Posts Tagged ‘Israeli/Palestinian conflict’

About four times in my writing career, I’ve come up with really great ideas for stories, and I think they’d work at under ten-thousand words, which is what is usually the maximum length for a short story. But as I think about this idea and the story I plan to write with it, or as I try to write it and I run into problems, I realize something important: it has to be longer than a short story. There’s just no way I’m going to be able to put everything I want in this short story within such a small range. This is going to need to be much longer.

In other words, it’s going to need to be a novel.
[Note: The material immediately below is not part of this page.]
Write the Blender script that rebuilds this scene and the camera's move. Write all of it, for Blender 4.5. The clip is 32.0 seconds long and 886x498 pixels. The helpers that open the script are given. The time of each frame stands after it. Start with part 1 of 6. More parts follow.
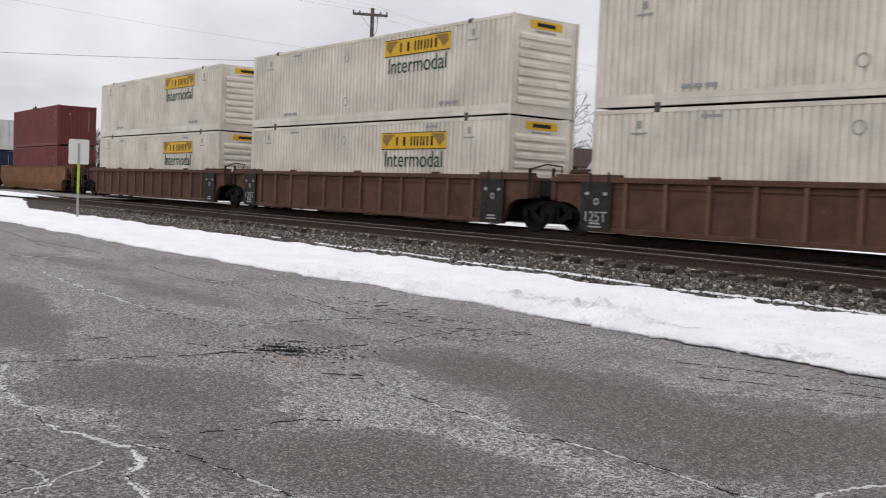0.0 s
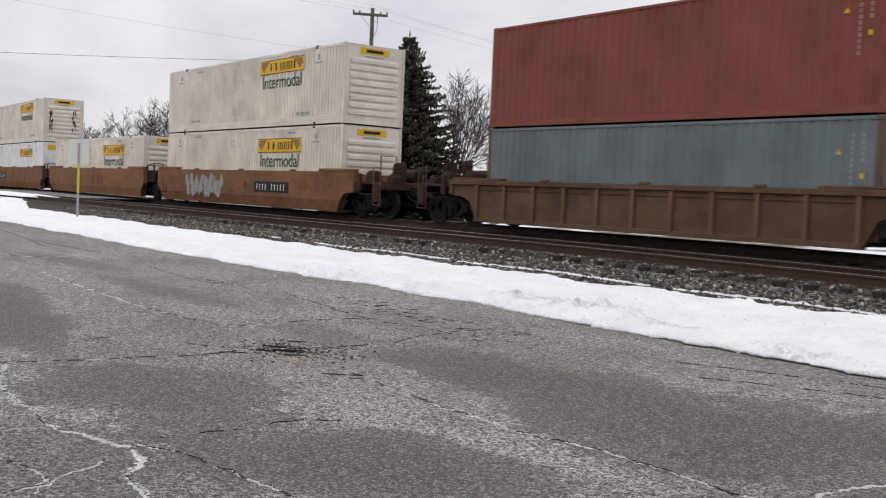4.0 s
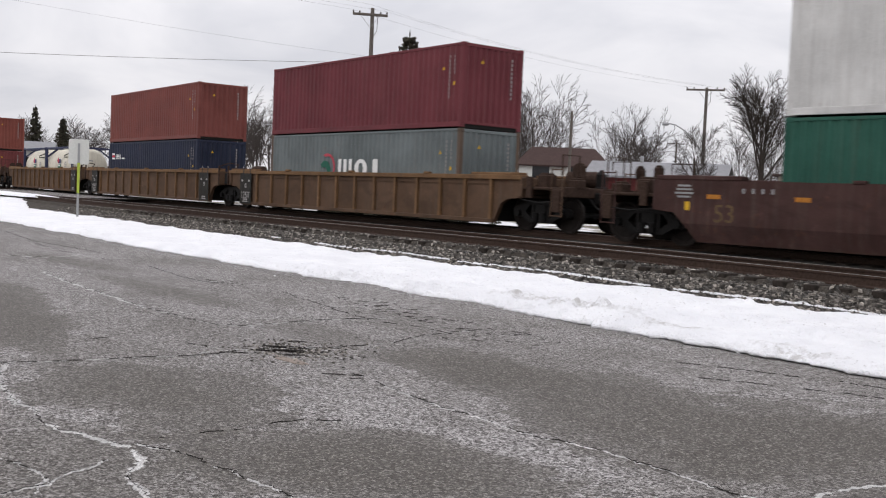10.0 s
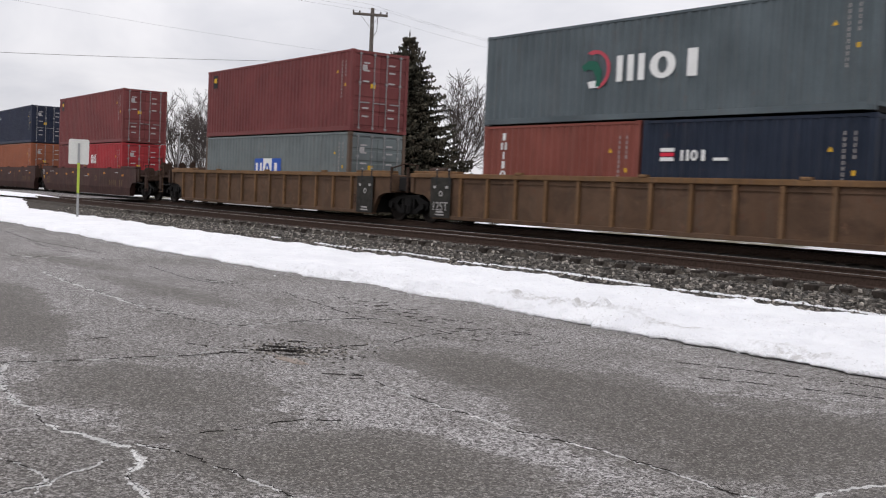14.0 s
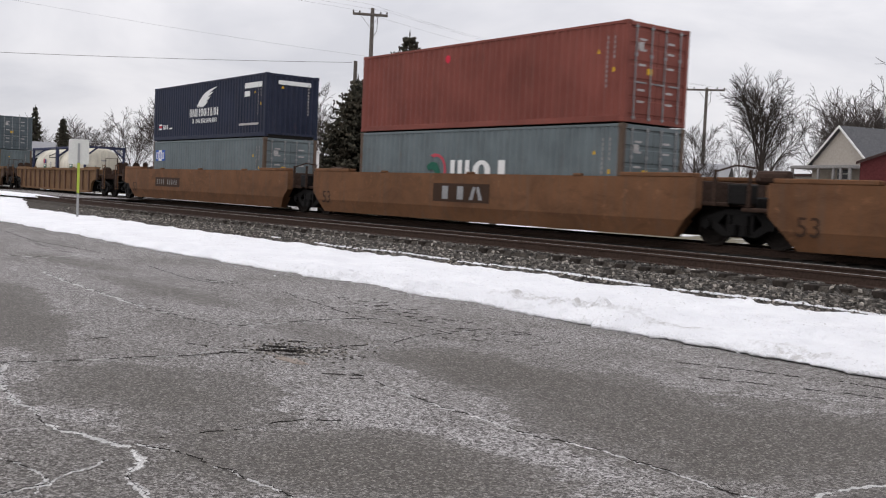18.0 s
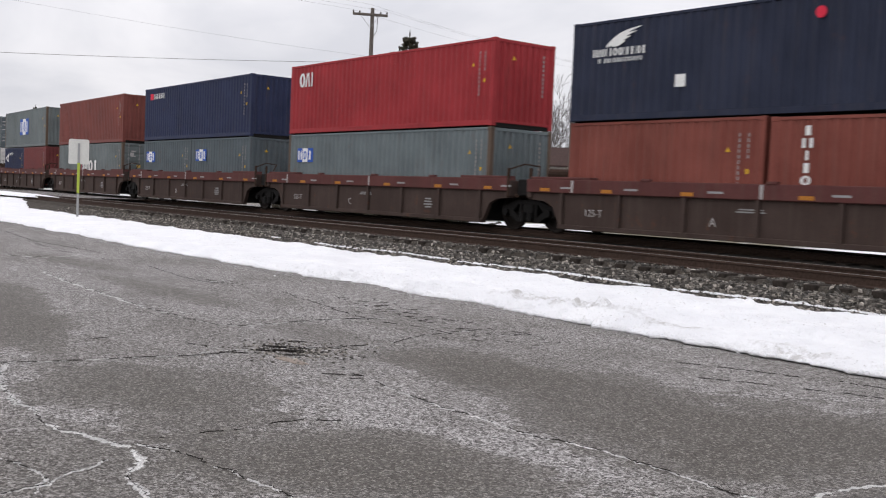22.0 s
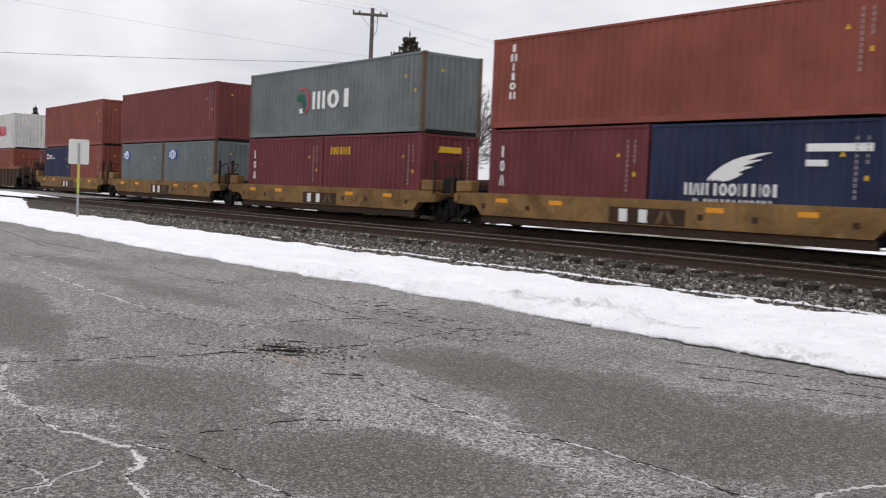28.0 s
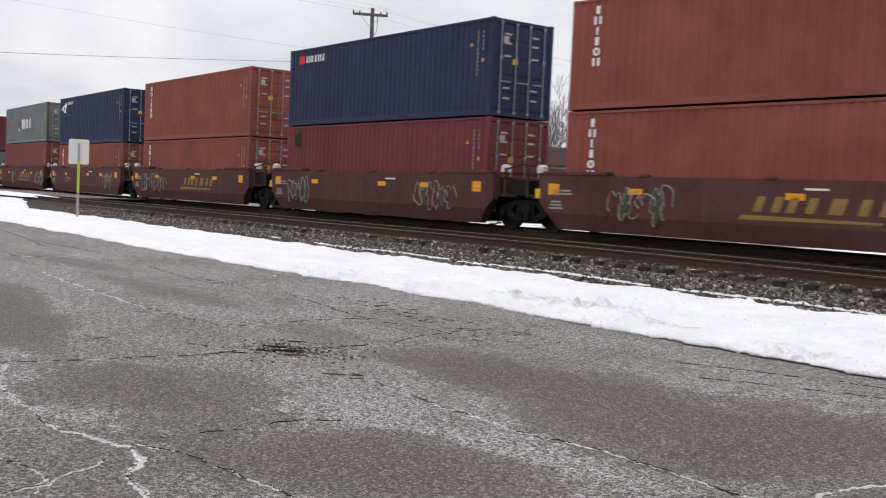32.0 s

For me, this is always frustrating to some degree. I have this idea, and I think that maybe I can get it written within a few weeks. And then I realize there’s more than one direction this story can go. And I want to add in so much material, which is impossible with just ten-thousand words. And yet I don’t want to give up any of it! So I cross it off my short story list and put it on my novel list, even though I realize that it might be years before I get around to writing it.

It’s even more frustrating when I’ve already attempted to write this particular idea as a short story. I wrote a story about a man who gets resurrected from death through science. It was great. But it had so much in it, so much hinted at within its pages. When I lent it to a friend, he told me that it would work great as a novel or even as a movie. After a lot of thought, I realized he was right.

And remember “the short story I’ve been struggling with on and off with for over a year”? Also known as “The Murderer’s Legacy”, “Miranda’s Tempest”, and “Strong’s Trial”, I could not get that story to work for the life of me. And with every draft and every change, I felt I was getting closer and at the same time getting farther away from the story that this story should be. Eventually I figured out a way to make this story work, but it meant turning this into a full-length novel. I was just like, “Fine. I’m not going to think of another way this story could work anytime soon, so let’s just keep it as is and hope I get around to it sooner rather than later.”

And last night, I was thinking of outlining this idea for a short story that I wanted to write. I sat down in front of my laptop to start outlining, and just as I put the order of events together in my head, I thought, No way can I get all this in within even twenty-thousand words. This has to be a novel. Aw dammit. Oh well, the story calls for it. What am I going to do?

Yeah, what am I going to do? How many ideas for short stories am I going to have that will eventually need to be turned into novels that might take years to get around to because that’s how busy I get sometimes? I hate it. I wish there was a way I could make these stories work as short stories. Especially that one I was going to work on yesterday, it was going to examine the Israeli-Palestinian conflict!

But it’s just not going to happen. I can’t fit these stories within ten or twenty-thousand words. They won’t work then, they won’t have the same punch if they were novels. There’s a reason I never got a version of Miranda’s Tempest/The Murderer’s Legacy/Strong’s Trial I liked, because I was writing it with a view of making it shorter than it needed to be.

And you know what? Sometimes you just can’t control the story like that. As an author, you have a lot of control over your story, you are its God in a sense. But at the same time, the story has some control over you. Events go certain ways you never thought about, characters act in a different way you thought they would and take things in a different direction. Authors of all types and experience know that this is a thing and that it happens a lot. And when it does, you just have to go with the flow or your story won’t turn out the way you hope.

I just hope someday I have more time than I do now to write, that I can get to these stories sooner rather than later. Perhaps someday I will. I know several writers who started writing part-time and through hard work, perseverance, and a bit of luck, became full-time writers able to devote their full energies to writing. That could be me someday. I’m still young and early in my career. A few more books, some more advertising and reviews. You never know what’s going to happen.

I do wish I had less of these ideas where I think they’ll be great short stories, but later on I realize they need to be novels. As I said above, it’s annoying when that happens.

Do you ever have this problem with a story? How do you feel about it when it happens?

When you do end up writing these stories at the right length, does it normally work out?